╔══

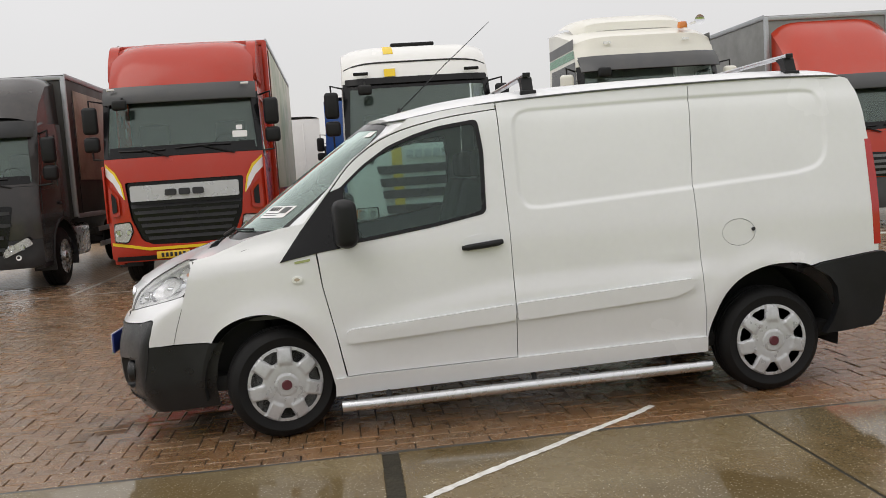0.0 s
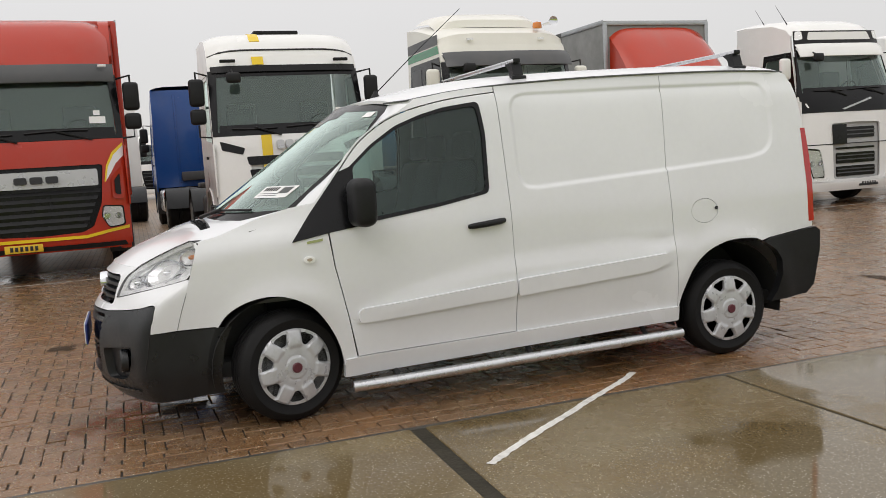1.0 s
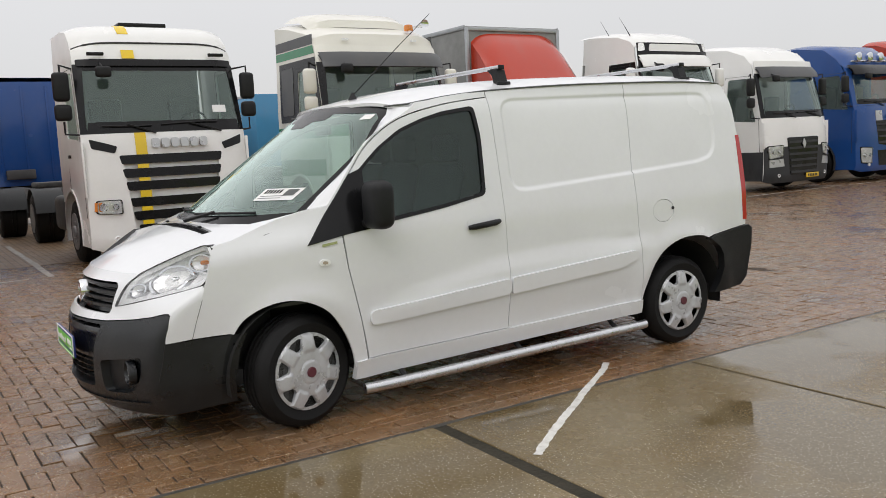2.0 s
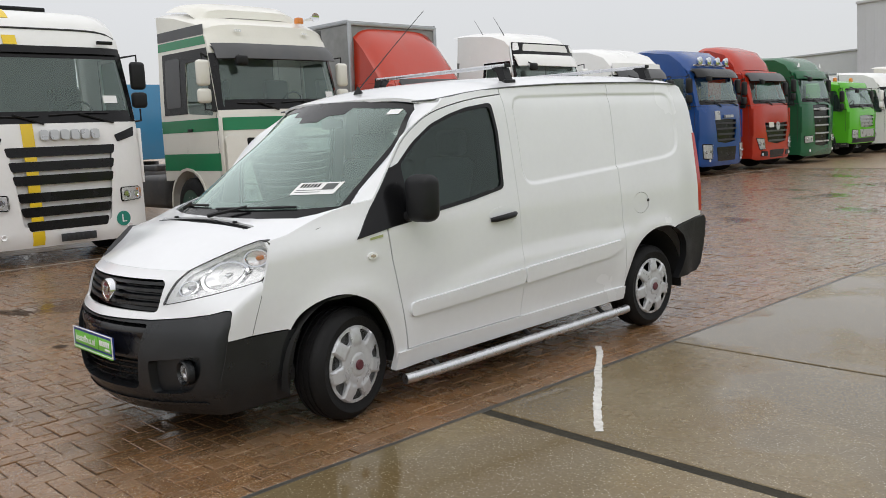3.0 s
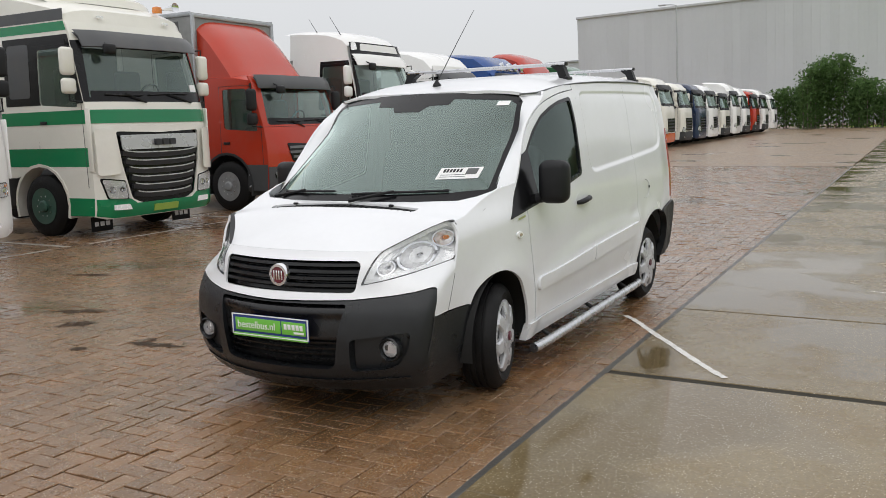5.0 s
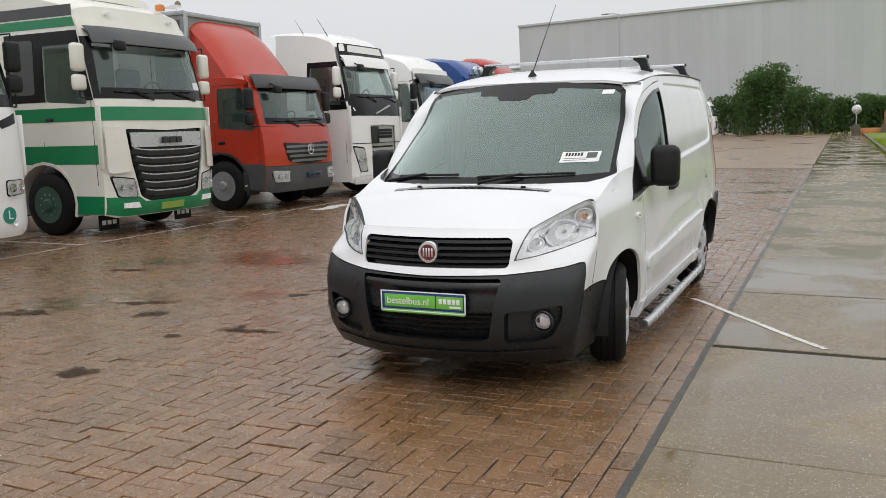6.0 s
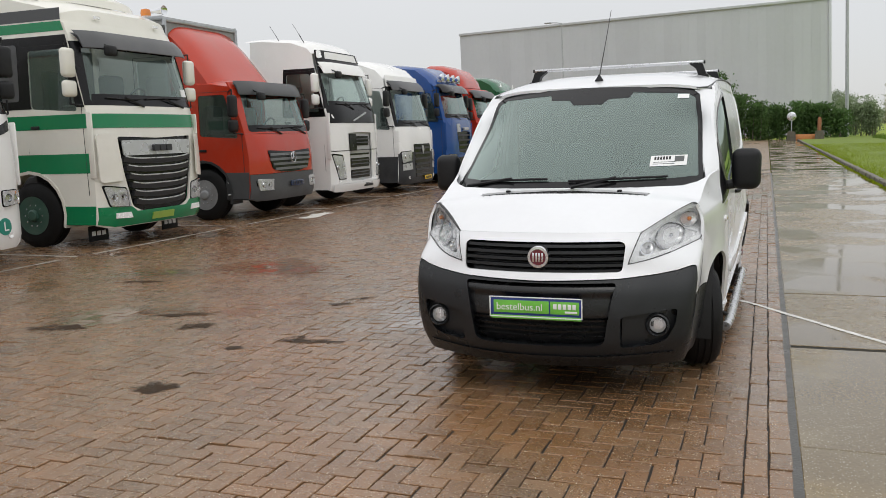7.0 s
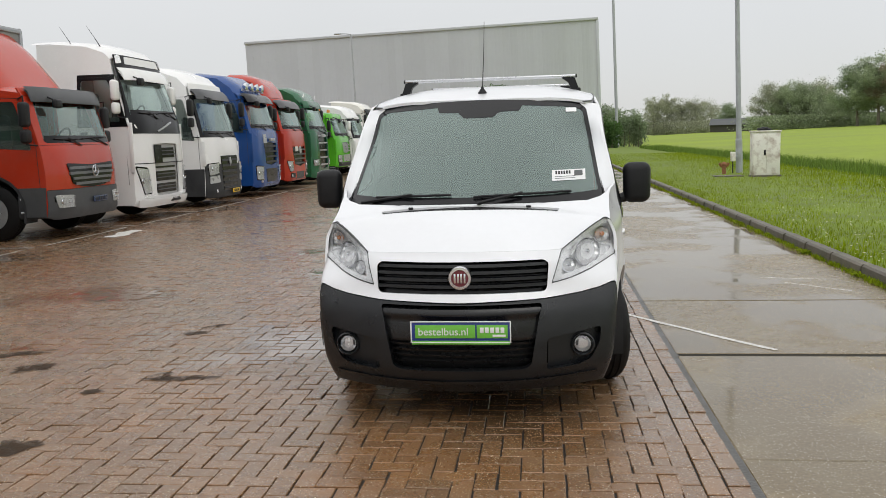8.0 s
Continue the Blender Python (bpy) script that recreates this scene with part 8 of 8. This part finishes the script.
# hedge and bushes at the end of the yard
def bush(x, y, rx, ry, h, leaf, label, seed, count, name="bush"):
    r = random.Random(seed)
    t = thing(name, label, "bush" if name == "bush" else "hedge", Matrix.Translation((x, y, 0)))
    lumps = [Vector((r.uniform(-rx, rx), r.uniform(-ry, ry), 0)) for _ in range(int(8 + rx * 6))]
    bm = fresh()
    for p in lumps[:14]:
        tube(bm, [(p.x, p.y, -0.1), (p.x * 1.05, p.y * 1.05, h * 0.4), (p.x * 1.1, p.y * 1.1, h * 0.75)], [0.06, 0.04, 0.015], 5)
    part("stem_clump", bm, M_BARK, t)
    tops = [(p, h * r.uniform(0.72, 1.05) * (1 - 0.25 * (abs(p.x) / rx) ** 3)) for p in lumps]

    def place(q):
        p, top = q.choice(tops)
        z = top * q.random() ** 0.6
        return Vector((p.x + q.gauss(0, 0.38), p.y + q.gauss(0, 0.38), z + q.gauss(0, 0.08)))
    me = leaf_cloud(int(count * 1.8), place, 0.13, seed)
    me.materials.append(leaf)
    c = new("foliage", me)
    c.parent = t


bush(-5.6, 86.5, 2.6, 1.6, 6.6, M_HEDGE, "tall dense green bush at the yard's end", 31, 9000)
bush(-2.2, 85.5, 1.6, 1.2, 4.6, M_HEDGE, "rounded green bush in front of the shed", 32, 5200)
bush(2.8, 87.0, 4.4, 1.0, 3.5, M_HEDGE, "long clipped green hedge in front of the shed", 33, 12000, "hedge")
bush(8.4, 97.0, 2.2, 1.5, 4.2, M_HAZYLEAFDARK, "dark bush behind the mast", 34, 4500)
bush(-9.5, 90.0, 2.4, 1.4, 4.2, M_HEDGE, "green bush behind the last truck", 35, 5000)
# concrete blocks that close the yard
for i, (x, y, label) in enumerate(((2.05, 79.2, "grey concrete barrier block"), (4.35, 79.0, "grey concrete barrier block beside a bollard"))):
    b = fresh()
    prism(b, [(-0.38, 0), (0.38, 0), (0.34, 0.75), (0.22, 0.85), (-0.22, 0.85), (-0.34, 0.75)], -0.35, 0.35, "y")
    single("barrier_block", b, M_KERB, label, "barrier", pose(x, y, 0), group="barrier blocks")
pl = single("warning_plank", block(fresh(), (0, 0, 0), (2.0, 0.06, 0.55), 0.01), mat("orange_board", (0.55, 0.22, 0.08), 0.6, var=0.2), "faded orange board between concrete blocks", "board", pose(3.2, 79.1, 0.275))
mirror_post = thing("safety_mirror", "round traffic mirror on a short grey post", "mirror", pose(2.05, 79.2, 0.85))
part("post", tube(fresh(), [(0, 0, 0), (0, 0, 1.0)], 0.05, 8), M_GALV, mirror_post)
part("disc", lathe(fresh(), [(-0.04, 0.05), (-0.03, 0.36), (0.0, 0.40), (0.02, 0.30), (0.03, 0.02)], "y", 20, (0, 0, 1.3)), M_STEEL, mirror_post)
bp = single("bollard", lathe(fresh(), [(0, 0.16), (1.0, 0.16), (1.15, 0.10), (1.2, 0.02)], "z", 14), M_RUST, "orange-brown steel bollard on a block", "bollard", pose(4.35, 79.0, 0.85))

# distant trees beyond the field
def land(x):
    return -0.15 + 0.026 * max(x - 9, 0)


rt = random.Random(12)
def at_bearing(deg, dist):
    """A place seen at a bearing right of straight ahead, from the walk's end."""
    return 0.5 + dist * math.sin(radians(deg)), -5.7 + dist * math.cos(radians(deg))


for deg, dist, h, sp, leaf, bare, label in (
    (3.6, 150, 13, 4.2, M_HAZYLEAFDARK, 0.2, "dark tree beside the shed"), (6.3, 300, 20, 6.0, M_HAZYLEAFPALE, 0.55, "tall half-bare poplar at the field's end"), (7.1, 305, 21, 6.0, M_HAZYLEAFPALE, 0.5, "tall half-bare poplar at the field's end"),
    (8.0, 310, 19, 6.5, M_HAZYLEAFPALE, 0.45, "sparse pale green tree beyond the field"), (8.9, 310, 19, 6.5, M_HAZYLEAFPALE, 0.5, "sparse pale green tree beyond the field"), (9.8, 315, 18, 6.5, M_HAZYLEAFPALE, 0.6, "sparse budding tree beyond the field"),
    (10.9, 300, 16, 6.0, M_HAZYLEAFDARK, 0.0, "dense dark green tree by the barn"), (13.3, 260, 20, 8.0, M_HAZYLEAFPALE, 0.15, "broad pale green tree beyond the field"), (14.4, 255, 20, 8.0, M_HAZYLEAF, 0.1, "broad green tree beyond the field"), (15.4, 255, 19, 8.0, M_HAZYLEAF, 0.1, "broad green tree beyond the field"),
    (16.2, 262, 21, 7.0, M_HAZYLEAFPALE, 0.6, "half-bare budding tree beyond the field"), (17.0, 250, 15, 7.0, M_HAZYLEAF, 0.0, "round green tree beyond the field"), (18.0, 235, 22, 8.5, M_HAZYLEAFDARK, 0.0, "tall dense dark green tree"), (19.1, 232, 24, 9.0, M_HAZYLEAF, 0.0, "tall dense green tree"),
    (20.0, 232, 23, 8.0, M_HAZYLEAFRUST, 0.1, "tall tree with rust-brown spring leaves"), (21.2, 235, 22, 9.0, M_HAZYLEAF, 0.0, "tall dense green tree"), (22.5, 240, 20, 9.0, M_HAZYLEAFDARK, 0.0, "dark green tree beyond the field"), (24.0, 250, 20, 9.0, M_HAZYLEAF, 0.0, "green tree beyond the field")):
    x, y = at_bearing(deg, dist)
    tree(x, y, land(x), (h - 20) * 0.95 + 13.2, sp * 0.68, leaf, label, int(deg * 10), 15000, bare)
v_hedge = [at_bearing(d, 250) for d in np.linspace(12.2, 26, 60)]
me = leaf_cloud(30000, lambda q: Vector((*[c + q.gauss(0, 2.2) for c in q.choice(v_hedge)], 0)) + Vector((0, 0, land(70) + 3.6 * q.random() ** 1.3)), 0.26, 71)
me.materials.append(M_HAZYLEAF)
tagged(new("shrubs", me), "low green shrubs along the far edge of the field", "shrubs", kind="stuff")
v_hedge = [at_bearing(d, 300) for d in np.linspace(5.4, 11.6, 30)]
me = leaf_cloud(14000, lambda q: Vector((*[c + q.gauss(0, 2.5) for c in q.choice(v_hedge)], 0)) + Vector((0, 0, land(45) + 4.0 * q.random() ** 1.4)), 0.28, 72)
me.materials.append(M_HAZYLEAFPALE)
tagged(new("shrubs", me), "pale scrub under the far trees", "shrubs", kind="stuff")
bx_, by_ = at_bearing(10.9, 280)
barn = thing("barn", "low dark timber barn behind the field", "building", pose(bx_, by_, land(bx_), 0, 0, -18))
part("wall", block(fresh(), (0, 0, 1.1), (11, 6, 2.2)), mat("barn_wood", (0.06, 0.055, 0.05), 0.8, var=0.3), barn)
bm = fresh()
prism(bm, [(-3.6, 2.1), (3.6, 2.1), (0, 4.0)], -5.8, 5.8, "x")
part("roof", bm, mat("barn_roof", (0.10, 0.105, 0.11), 0.7, var=0.2), barn)

# ---- herringbone bricks, single and joined ----
def brick_shape():
    """Vertices and faces of one brick, 0.21 x 0.105, chamfered, its top at z = 0."""
    c = 0.003
    a, b = 0.1014, 0.0489
    ring = lambda x, y, z: [(-x, -y, z), (x, -y, z), (x, y, z), (-x, y, z)]
    v = ring(a - c, b - c, 0) + ring(a, b, -c) + ring(a, b, -0.03)
    f = [(0, 1, 2, 3)] + [(4 + i, 4 + (i + 1) % 4, (i + 1) % 4, i) for i in range(4)] + [(8 + i, 8 + (i + 1) % 4, 4 + (i + 1) % 4, 4 + i) for i in range(4)]
    return v, f


def build_bricks():
    v0, f0 = brick_shape()
    base = bpy.data.meshes.new("brick")
    base.from_pydata(v0, [], f0)
    base.materials.append(M_BRICK)
    u = 0.105
    r = random.Random(21)
    co = np.array(v0)
    verts, faces = [], []
    ca, sa = math.cos(radians(YARD)), math.sin(radians(YARD))
    singles = 0
    spots = []
    cells = set()
    for cy in range(-66, 236):
        for cx in range(-104, 22):
            k = (cx - cy) % 4
            if k == 0:
                px, py, rot = (cx + 1) * u, (cy + 0.5) * u, 0.0
            elif k == 3:
                px, py, rot = (cx + 0.5) * u, (cy + 1) * u, 90.0
            else:
                continue
            x, y = px * ca - py * sa, px * sa + py * ca
            if x > edge_x(y) - 0.355 or x < -9.5 or y < -6.9 or y > 23.8:
                continue
            spots.append((x, y, rot, 1.0))
            cells.update([(cx, cy), (cx + 1, cy)] if k == 0 else [(cx, cy), (cx, cy + 1)])
    # cut bricks fill what is left along the border
    for cy in range(-66, 228):
        for cx in range(6, 22):
            px, py = (cx + 0.5) * u, (cy + 0.5) * u
            x, y = px * ca - py * sa, px * sa + py * ca
            room = edge_x(y) - 0.345 - (x - u / 2)
            if (cx, cy) not in cells and -6.9 < y < 23.7 and room > 0.03:
                wide = min(1.0, room / u)
                spots.append((x - u / 2 + wide * u / 2, y, 0.0, 0.5 * wide))
    # two courses along the slabs
    for row in range(3):
        for k in range(-33, 113):
            y = (k + 0.5 * (row % 2)) * 0.21
            spots.append((edge_x(y) - 0.085 - 0.105 * row, y, 90.0, 1.0))
    for x, y, rot, cut in spots:
        m = pose(x + r.gauss(0, 0.0015), y + r.gauss(0, 0.0015), r.gauss(-0.0015, 0.0016), r.gauss(0, 0.7), r.gauss(0, 0.7), rot + YARD + r.gauss(0, 0.6))
        if cut < 1:
            m = m @ Matrix.Diagonal((cut, 1, 1, 1))
        if cut == 1 and singles < 300 and -0.9 < x < 1.12 and -3.0 < y < 0.2 and not (y > -0.8 and x < 0.9):
            ob = new("brick", base)
            ob.parent = paving
            ob.matrix_basis = m
            singles += 1
            continue
        a = np.array(m)
        p = co @ a[:3, :3].T + a[:3, 3]
        n0 = len(verts)
        verts += p.tolist()
        faces += [tuple(n0 + i for i in f) for f in f0]
    me = bpy.data.meshes.new("bricks")
    me.from_pydata(verts, [], faces)
    me.materials.append(M_BRICK)
    ob = new("bricks", me)
    ob.parent = paving
    tagged(ob, "wet herringbone bricks of the yard", kind="stuff")


build_bricks()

╚══

# [Given problem]
Repeat the lines exactly as they stand, from the opening line of the data through the line with "tops = [(p, h". Pictures stay out of the copy.

# [Exercise solution]
0.0 s
1.0 s
2.0 s
3.0 s
5.0 s
6.0 s
7.0 s
8.0 s
Continue the Blender Python (bpy) script that recreates this scene with part 8 of 8. This part finishes the script.
# hedge and bushes at the end of the yard
def bush(x, y, rx, ry, h, leaf, label, seed, count, name="bush"):
    r = random.Random(seed)
    t = thing(name, label, "bush" if name == "bush" else "hedge", Matrix.Translation((x, y, 0)))
    lumps = [Vector((r.uniform(-rx, rx), r.uniform(-ry, ry), 0)) for _ in range(int(8 + rx * 6))]
    bm = fresh()
    for p in lumps[:14]:
        tube(bm, [(p.x, p.y, -0.1), (p.x * 1.05, p.y * 1.05, h * 0.4), (p.x * 1.1, p.y * 1.1, h * 0.75)], [0.06, 0.04, 0.015], 5)
    part("stem_clump", bm, M_BARK, t)
    tops = [(p, h * r.uniform(0.72, 1.05) * (1 - 0.25 * (abs(p.x) / rx) ** 3)) for p in lumps]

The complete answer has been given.